New neoclassical synthesis (NNS) or new synthesis is the fusion of the major, modern macroeconomic schools of thought, new classical and new Keynesian, into a consensus on the best way to explain short-run fluctuations in the economy. This new synthesis is analogous to the neoclassical synthesis that combined neoclassical economics with Keynesian macroeconomics. The new synthesis provides the theoretical foundation for much of contemporary mainstream economics. It is an important part of the theoretical foundation for the work done by the Federal Reserve and many other central banks.
Prior to the synthesis macroeconomics was split between new Keynesian work on market imperfections demonstrated with small models and new classical work on real business cycle theory that used fully specified general equilibrium models and used changes in technology to explain fluctuations in economic output. The new synthesis has taken elements from both schools. New classical economics contributed the methodology behind real business cycle theory and new Keynesian economics contributed nominal rigidities (slow moving and periodic, rather than continuous, price changes also called sticky prices).

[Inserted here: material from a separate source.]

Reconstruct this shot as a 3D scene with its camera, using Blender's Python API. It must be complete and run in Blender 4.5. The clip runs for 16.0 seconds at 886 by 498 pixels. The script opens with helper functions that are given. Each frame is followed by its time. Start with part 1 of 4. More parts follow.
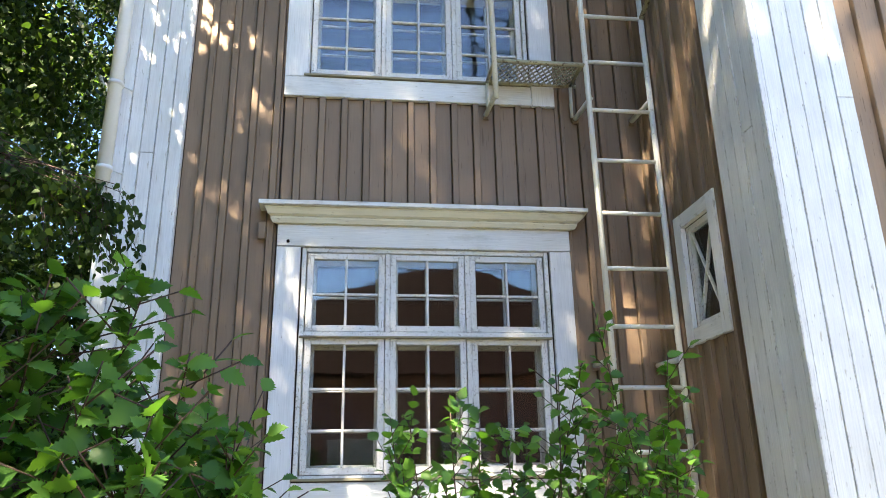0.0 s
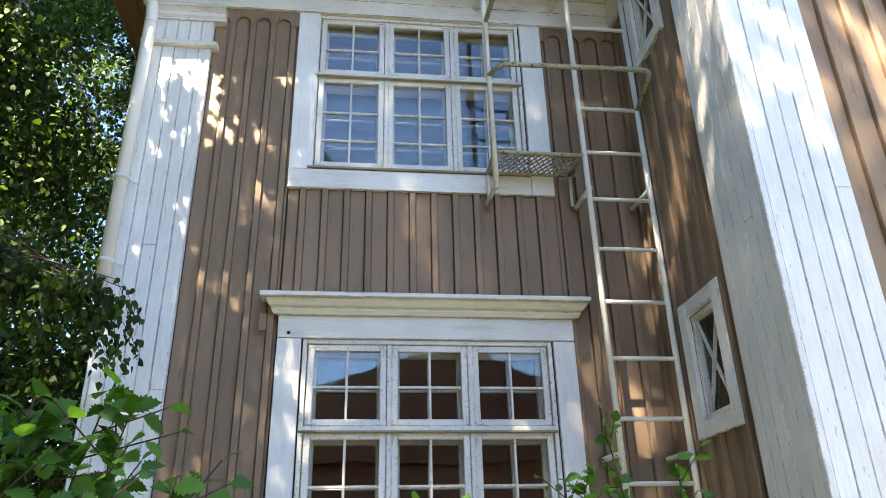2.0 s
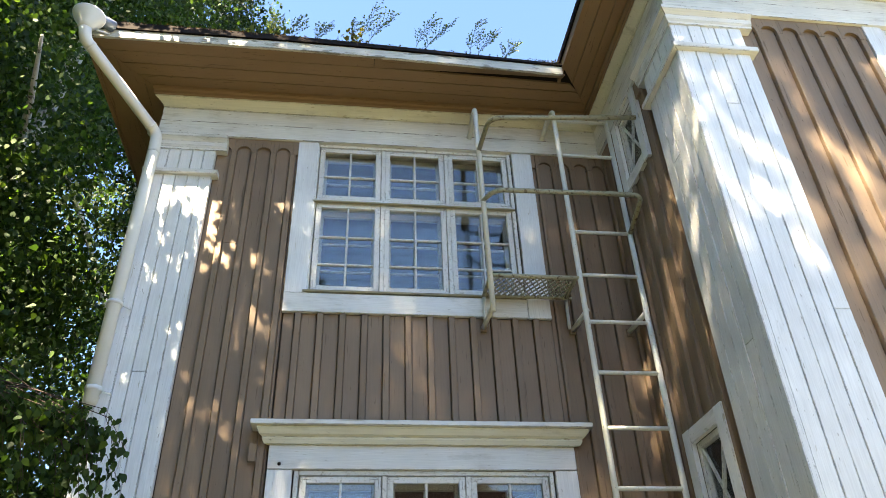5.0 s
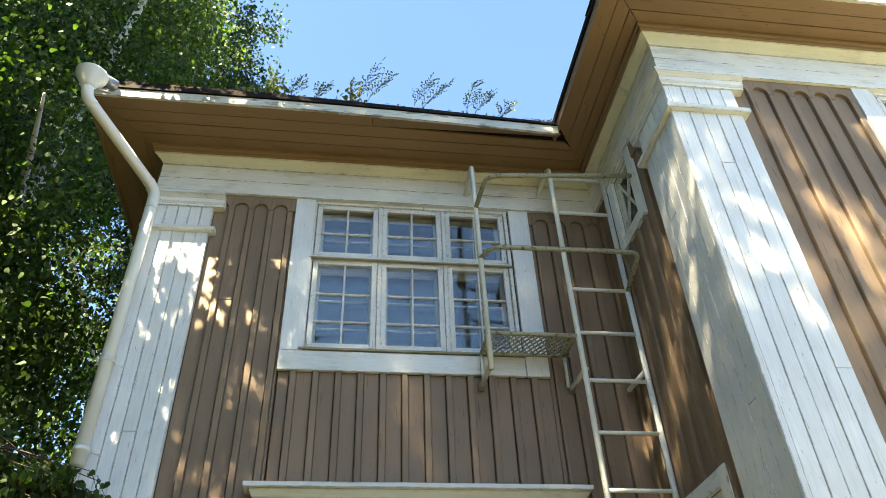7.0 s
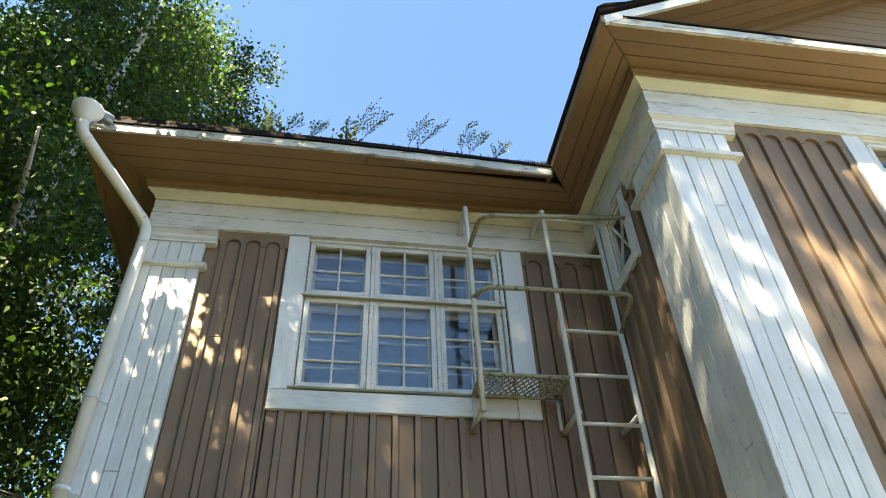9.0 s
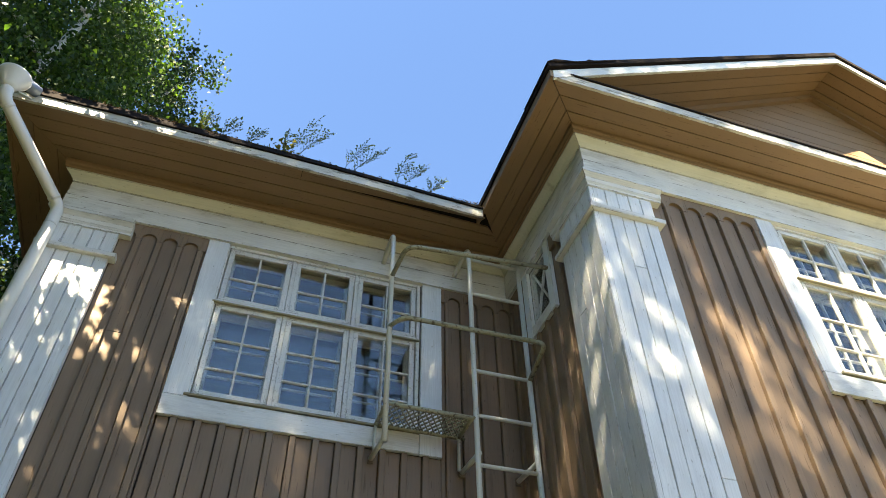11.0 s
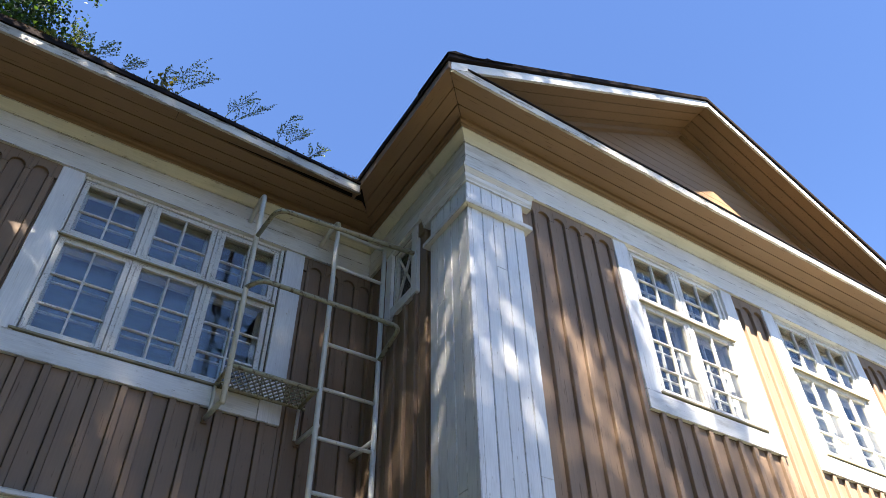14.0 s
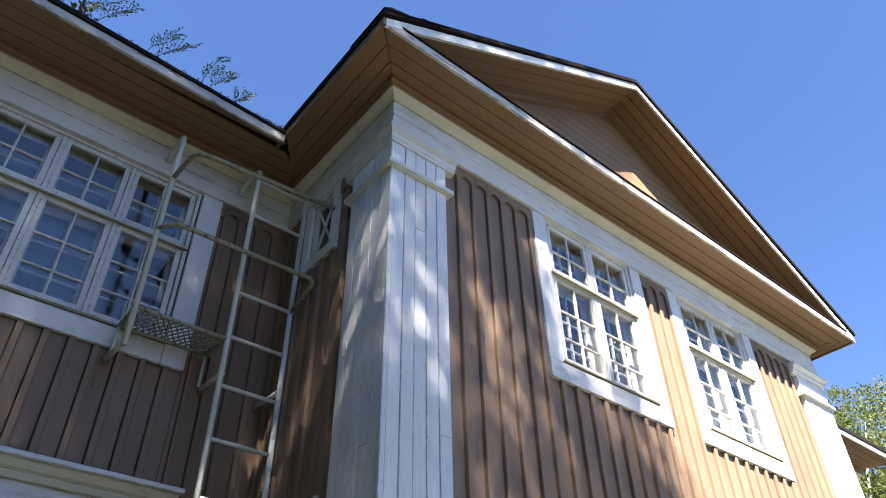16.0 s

Goodfriend and King proposed a list of four elements that are central to the new synthesis: intertemporal optimization, rational expectations, imperfect competition, and costly price adjustment (menu costs). Goodfriend and King also find that the consensus models produce certain policy implications. In contradiction with some new classical thought, monetary policy can affect real output in the short-run, but there is no long-run trade-off: money is not neutral in the short-run but it is in the long-run. Inflation has negative welfare effects. It is important for central banks to maintain credibility through rules based policy like inflation targeting.